Options include separated bike lanes, shared use paths, median islands and crosswalk visibility enhancements, among others.

The wayfinding portion of the plan is what Damion Pregitzer, a traffic engineer for the city of Ames, said could be one of the biggest changes that community members could see. The wayfinding system would provide guidance to the community on where bike routes and trails lead.

“You don’t want to hop on a trail and find out that a dead end’s somewhere you don’t want to be,” Pregitzer said.

Ward One Representative Bronwyn Beatty-Hansen and the Ames City Council meets at Ames City Hall on Feb. 27, 2024. (Jacob Rice)

Pregitzer said this element will be helpful to people who are not comfortable walking or taking a bike somewhere because they do not know where to go. Pregitzer said the wayfinding element is “robust.”

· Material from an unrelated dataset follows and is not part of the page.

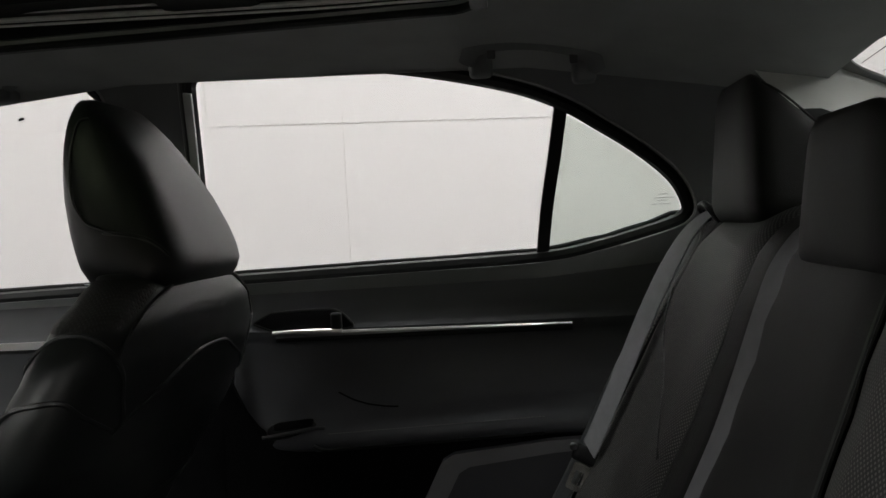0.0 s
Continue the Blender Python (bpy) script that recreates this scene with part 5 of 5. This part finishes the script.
# ---- printing on the quarter glass, wall joints ----
marks = bmesh.new()
for zz, xs in ((1.098, ((0.345, 0.362),)), (1.091, ((0.336, 0.364), (0.368, 0.373))), (1.086, ((0.342, 0.362),)), (1.079, ((0.330, 0.342), (0.346, 0.366)))):
    for a, b in xs:
        box(marks, (a, -0.0008, zz - 0.0007), (b, 0.0008, zz + 0.0007), lambda v: Vector((v.x, half(v.z) - 0.009 + v.y, v.z)))
speck = bmesh.new()
box(speck, (-0.860, -0.0008, 1.304), (-0.850, 0.0008, 1.308), lambda v: Vector((v.x, half(v.z) - 0.009 + v.y, v.z + 0.25 * (v.x + 0.855))))
part("glass_mark", speck, UNDER, car, "small dark mark on the front door glass", smooth=False)
part("glass_print", marks, PRINT, car, "tiny illegible bars of glass printing", smooth=False)
JOINT = material("grey_wall_joint", (0.69, 0.665, 0.655), 0.9)
for jx, z0, z1 in ((-0.47, 0.0, 1.47), (-0.95, 1.5, 3.1), (-3.0, 0.0, 3.1), (2.0, 0.0, 3.1)):
    j = part("wall_joint", box(bmesh.new(), (jx - 0.0015, YF - 0.0025, z0), (jx + 0.0015, YF + 0.01, z1)), JOINT, bpy.data.objects["wall_far"], smooth=False, raw=True)
wire = [(x, YF - 0.001, 1.421 - 0.035 * x) for x in (-5.5, 0.0, 5.5)]
part("wall_seam", tube(wire, 0.0010, (0, 1, 0), n=5), JOINT, bpy.data.objects["wall_far"], raw=True)


# ---- the rest of the body, which closes the car round the cabin ----
def side_panel(name, outline, sgn, label, mat=SILVER):
    return part(name, sheet(outline, [], lambda x, z, d: Vector((x, sgn * (skin(x if x > 0 else -1.0, min(z, 1.2)) - 0.004 - d), z)), 0.004, 0.05), mat, car, label, raw=True)


part("far_quarter_panel", sheet(outline, [], lambda x, z, d: Vector((x, skin(x, z) - d, z)), 0.004, 0.04), SILVER, car, "silver rear quarter panel of the far side", raw=True)
part("far_roof_side", sheet(join + [(x, z + 0.0015) for x, z in line[1:]] + upper[::-1] + [(0.05, 1.415), (-0.15, 1.42)], [], lambda x, z, d: Vector((x, skin(x, z) + 0.002 - d, z)), 0.004, 0.04), BLACK_PAINT, car, raw=True)
FRONT_X = -2.13
front_arch = [(FRONT_X + 0.385 * math.cos(a), WHEEL_Z - 0.012 + 0.385 * math.sin(a)) for a in np.linspace(math.pi * 1.04, -0.04 * math.pi, 30)]
wing = [(-2.70, 0.30)] + front_arch + [(-1.505, 0.25), (-1.505, 0.965), (-1.76, 0.96), (-2.2, 0.87), (-2.62, 0.72), (-2.74, 0.58)]
for sgn, name in ((-1, "near_front_wing"), (1, "far_front_wing")):
    side_panel(name, wing, sgn, "silver front wing")
bonnet_rows = []
for x in np.linspace(-1.74, -2.72, 14):
    zt = lerp(x, [(-2.74, 0.70), (-2.6, 0.80), (-2.2, 0.905), (-1.74, 0.975)])
    wt = lerp(x, [(-2.74, 0.70), (-2.4, 0.80), (-1.74, 0.84)])
    bonnet_rows.append([(x, wt * k, zt - 0.05 * abs(k) ** 3 - 0.012 * math.exp(-((abs(k) - 0.6) / 0.15) ** 2)) for k in np.linspace(-1, 1, 21)])
part("bonnet", loft(bmesh.new(), bonnet_rows), SILVER, car, "silver bonnet", raw=True)
part("front_bumper", soft_box((0.30, 1.66, 0.48), 0.12, 7, lambda p: Vector((-2.68 + p.x - 0.10 * (1 - (p.y / 0.83) ** 2), p.y, 0.47 + p.z))), SILVER, car, "silver front bumper", raw=True)
boot_rows = []
for x in np.linspace(1.16, 1.80, 10):
    zt = lerp(x, [(1.16, 1.045), (1.6, 1.02), (1.72, 1.0), (1.80, 0.90)])
    boot_rows.append([(x, 0.72 * k, zt - 0.03 * abs(k) ** 3) for k in np.linspace(-1, 1, 17)])
part("boot_lid", loft(bmesh.new(), boot_rows), SILVER, car, "silver boot lid", raw=True)
part("rear_bumper", soft_box((0.22, 1.70, 0.62), 0.09, 7, lambda p: Vector((1.74 + p.x + 0.06 * (1 - (p.y / 0.85) ** 2), p.y, 0.60 + p.z))), SILVER, car, "silver rear bumper", raw=True)
part("underbody", soft_box((3.9, 1.30, 0.06), 0.02, 3, lambda p: Vector((-0.45 + p.x, p.y, 0.20 + p.z))), UNDER, car, raw=True)
wheel(-0.775, 1, FRONT_X)
wheel(0.775, -1, FRONT_X)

The plan is now in the public input phase, where the Ames community can provide their input through the city website. A news release from the city states the draft will be available for community review until Friday, and the Ames City Council will review the public input during a special meeting at 6 p.m. on April 16.

“Any plan is crucial that you have public feedback on, and I think we’re really fortunate, at least in Ames, that the interest level for walking and biking is always really huge,” Pregitzer said.

While the public input phase is ongoing, Pregitzer said a theme across both this phase and the input phase of other transportation projects is pedestrians wanting more space from vehicle traffic.

Pregitzer said even with the approval, many of the projects will take time, and the plan is designed to last decades, and it will take patience to wait for some of the improvements to be made.

“You want [the improvements] to be done within the next three to five years,” Pregitzer said. “Really, we’re talking like a 20-year plan, 20 or 25-year plan.”

Beatty-Hansen said it is important to make the plan “as complete as we can plan for it to be right now” since it could affect the community for years to come.

“It’s possible that we will have updates that we will need to make in five years, but the more we can think about now, ahead of time, the better,” Beatty-Hansen said.